Iris Harrell and Ann Benson

Iris Harrell and Ann Benson

When Iris Harrell’s parents got divorced during her junior year at what is now the University of Mary Washington, her college education was left in jeopardy. She didn’t have enough money to supplement the scholarships that had allowed her to be the first member of her North Carolina farming family to attend college. “But [Mary Washington administrators] went into a back room and found some scholarships that they hadn’t awarded,” Harrell said. “They just gave it to me and I was able to finish school. And my life has been way different — and better — because I got a college degree.”

Harrell, who went on to earn a master’s degree from the Virginia Commonwealth University School of Education in 1975, taught for several years, was a touring folk musician and ultimately founded a successful construction and remodeling company in California with her wife, Ann Benson, is now giving back to help students like her obtain an education. Harrell and Benson have made a $1 million planned gift to the College of Humanities and Sciences to create the Harrell-Benson Scholarship for students in the Department of Gender, Sexuality and Women’s Studies.
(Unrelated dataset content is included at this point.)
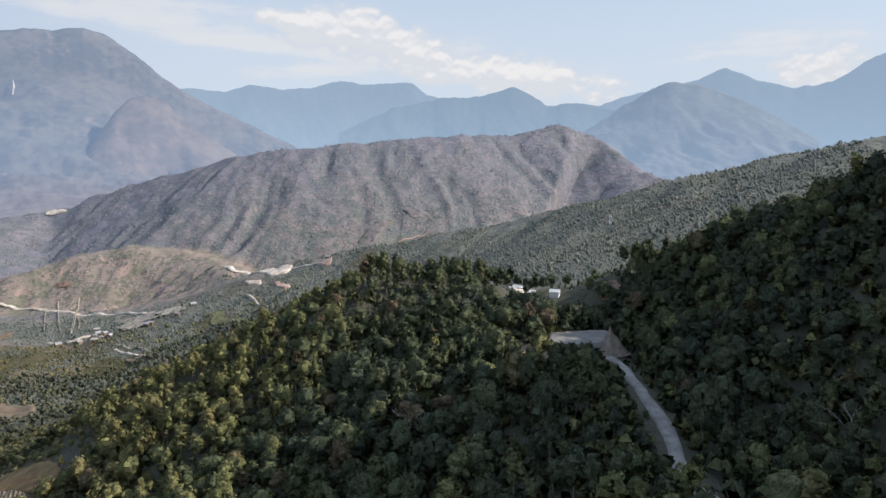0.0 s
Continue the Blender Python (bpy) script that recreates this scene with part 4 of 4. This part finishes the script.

“Scholarships are about your legacy,” Harrell said. “I got mine. I want to make sure that the next generation of people get theirs.”

Impact

Montse Fuentes, Ph.D., former dean of the College of Humanities and Sciences, said the college — which houses the core disciplines in the natural sciences, social sciences and humanities at VCU, and has two schools and 19 programs and departments — is proud to be the home of the Harrell-Benson Scholarship. “This scholarship reinforces our commitment as a college to a liberal arts education that provides an environment for dialogue, training and application of scholarship in gender, sexuality, LGBTQIA+, race, class and women’s issues,” Fuentes said. “As the intellectual heart of VCU, the college welcomes through this scholarship the opportunity to impact the lives of many generations of students in financial need, while nurturing a culture of inclusion and positivity.”

Kathleen M. Ingram, Ph.D., associate professor and chair of the Department of Gender, Sexuality and Women’s Studies, said the Harrell-Benson Scholarship will be life-changing for many students in the years to come. “We are overwhelmed with gratitude as we envision the students who will benefit from the scholarship, including students who might not be able to attend VCU otherwise,” she said. “The recipients of the Harrell-Benson Scholarship will make important contributions in the classroom, will move into leadership roles on campus, and will ‘walk their talk’ about promoting social justice in their families, workplaces and communities. In addition to making an enormous positive impact on our students the Harrell-Benson Scholarship will produce countless ripple effects in helping to create a world where LGBTQIA+ people and those from other marginalized groups are truly valued and celebrated.”

Harrell said she and Benson wanted to support students studying gender, sexuality and women’s studies, as well as LGBTQIA+ issues, in part because those young people often face additional challenges and need support. “They’re thrown out of their families [more often], they’re more likely to be disconnected. So sometimes even if a family has money, [the student] doesn’t get that kind of support they need,” Harrell said. “We’re interested in the studies of equality around that and we want that department to flourish and we want people to be attracted to that department, to major in that, and to help equalize the rights of these people.”

Above all, Harrell said, she and Benson — her partner of 39 years — want to give young people the same opportunities that she received. “There are [possibly future] entrepreneurs, there are contributors, there are fantastic people who just aren’t able to escape the centrifugal force of their background because of a lack of money,” Harrell said. “And the best opportunity to have a galaxy that’s bigger than the one you’ve been raised in is to go to a university.”